All of the data below must be repeated exactly.

--- START OF Material ---

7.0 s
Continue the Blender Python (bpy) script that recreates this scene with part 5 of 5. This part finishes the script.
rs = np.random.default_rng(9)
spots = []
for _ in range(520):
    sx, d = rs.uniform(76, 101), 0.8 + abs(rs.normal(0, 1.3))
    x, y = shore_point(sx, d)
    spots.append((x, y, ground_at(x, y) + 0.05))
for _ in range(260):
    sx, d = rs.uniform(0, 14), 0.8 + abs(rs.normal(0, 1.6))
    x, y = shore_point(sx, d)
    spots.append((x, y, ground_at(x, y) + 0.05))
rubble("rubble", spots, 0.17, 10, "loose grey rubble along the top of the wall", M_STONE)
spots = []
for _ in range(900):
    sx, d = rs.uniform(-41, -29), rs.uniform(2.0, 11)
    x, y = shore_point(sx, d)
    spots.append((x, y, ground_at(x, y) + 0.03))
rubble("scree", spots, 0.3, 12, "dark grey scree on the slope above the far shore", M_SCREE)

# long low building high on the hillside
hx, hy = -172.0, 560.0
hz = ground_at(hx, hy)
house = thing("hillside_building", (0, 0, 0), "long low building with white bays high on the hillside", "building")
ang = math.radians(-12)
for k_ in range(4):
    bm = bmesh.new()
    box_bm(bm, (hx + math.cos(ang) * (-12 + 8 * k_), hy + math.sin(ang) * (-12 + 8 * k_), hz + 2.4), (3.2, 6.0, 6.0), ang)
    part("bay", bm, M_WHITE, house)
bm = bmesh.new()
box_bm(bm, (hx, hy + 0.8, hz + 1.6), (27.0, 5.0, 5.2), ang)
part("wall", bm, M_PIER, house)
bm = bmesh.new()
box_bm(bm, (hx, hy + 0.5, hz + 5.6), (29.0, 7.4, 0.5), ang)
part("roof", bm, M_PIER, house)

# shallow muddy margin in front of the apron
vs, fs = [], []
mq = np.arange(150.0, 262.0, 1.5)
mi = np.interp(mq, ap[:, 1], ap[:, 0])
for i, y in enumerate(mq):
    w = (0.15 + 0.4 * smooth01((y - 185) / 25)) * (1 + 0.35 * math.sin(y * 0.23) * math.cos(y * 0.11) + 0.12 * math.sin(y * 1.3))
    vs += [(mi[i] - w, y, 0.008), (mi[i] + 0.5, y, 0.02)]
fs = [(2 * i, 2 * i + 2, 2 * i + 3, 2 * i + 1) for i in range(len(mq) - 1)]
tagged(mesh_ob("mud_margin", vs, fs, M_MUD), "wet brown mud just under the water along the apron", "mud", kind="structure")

--- END OF Material ---

Output below:
7.0 s
Continue the Blender Python (bpy) script that recreates this scene with part 5 of 5. This part finishes the script.
rs = np.random.default_rng(9)
spots = []
for _ in range(520):
    sx, d = rs.uniform(76, 101), 0.8 + abs(rs.normal(0, 1.3))
    x, y = shore_point(sx, d)
    spots.append((x, y, ground_at(x, y) + 0.05))
for _ in range(260):
    sx, d = rs.uniform(0, 14), 0.8 + abs(rs.normal(0, 1.6))
    x, y = shore_point(sx, d)
    spots.append((x, y, ground_at(x, y) + 0.05))
rubble("rubble", spots, 0.17, 10, "loose grey rubble along the top of the wall", M_STONE)
spots = []
for _ in range(900):
    sx, d = rs.uniform(-41, -29), rs.uniform(2.0, 11)
    x, y = shore_point(sx, d)
    spots.append((x, y, ground_at(x, y) + 0.03))
rubble("scree", spots, 0.3, 12, "dark grey scree on the slope above the far shore", M_SCREE)

# long low building high on the hillside
hx, hy = -172.0, 560.0
hz = ground_at(hx, hy)
house = thing("hillside_building", (0, 0, 0), "long low building with white bays high on the hillside", "building")
ang = math.radians(-12)
for k_ in range(4):
    bm = bmesh.new()
    box_bm(bm, (hx + math.cos(ang) * (-12 + 8 * k_), hy + math.sin(ang) * (-12 + 8 * k_), hz + 2.4), (3.2, 6.0, 6.0), ang)
    part("bay", bm, M_WHITE, house)
bm = bmesh.new()
box_bm(bm, (hx, hy + 0.8, hz + 1.6), (27.0, 5.0, 5.2), ang)
part("wall", bm, M_PIER, house)
bm = bmesh.new()
box_bm(bm, (hx, hy + 0.5, hz + 5.6), (29.0, 7.4, 0.5), ang)
part("roof", bm, M_PIER, house)

# shallow muddy margin in front of the apron
vs, fs = [], []
mq = np.arange(150.0, 262.0, 1.5)
mi = np.interp(mq, ap[:, 1], ap[:, 0])
for i, y in enumerate(mq):
    w = (0.15 + 0.4 * smooth01((y - 185) / 25)) * (1 + 0.35 * math.sin(y * 0.23) * math.cos(y * 0.11) + 0.12 * math.sin(y * 1.3))
    vs += [(mi[i] - w, y, 0.008), (mi[i] + 0.5, y, 0.02)]
fs = [(2 * i, 2 * i + 2, 2 * i + 3, 2 * i + 1) for i in range(len(mq) - 1)]
tagged(mesh_ob("mud_margin", vs, fs, M_MUD), "wet brown mud just under the water along the apron", "mud", kind="structure")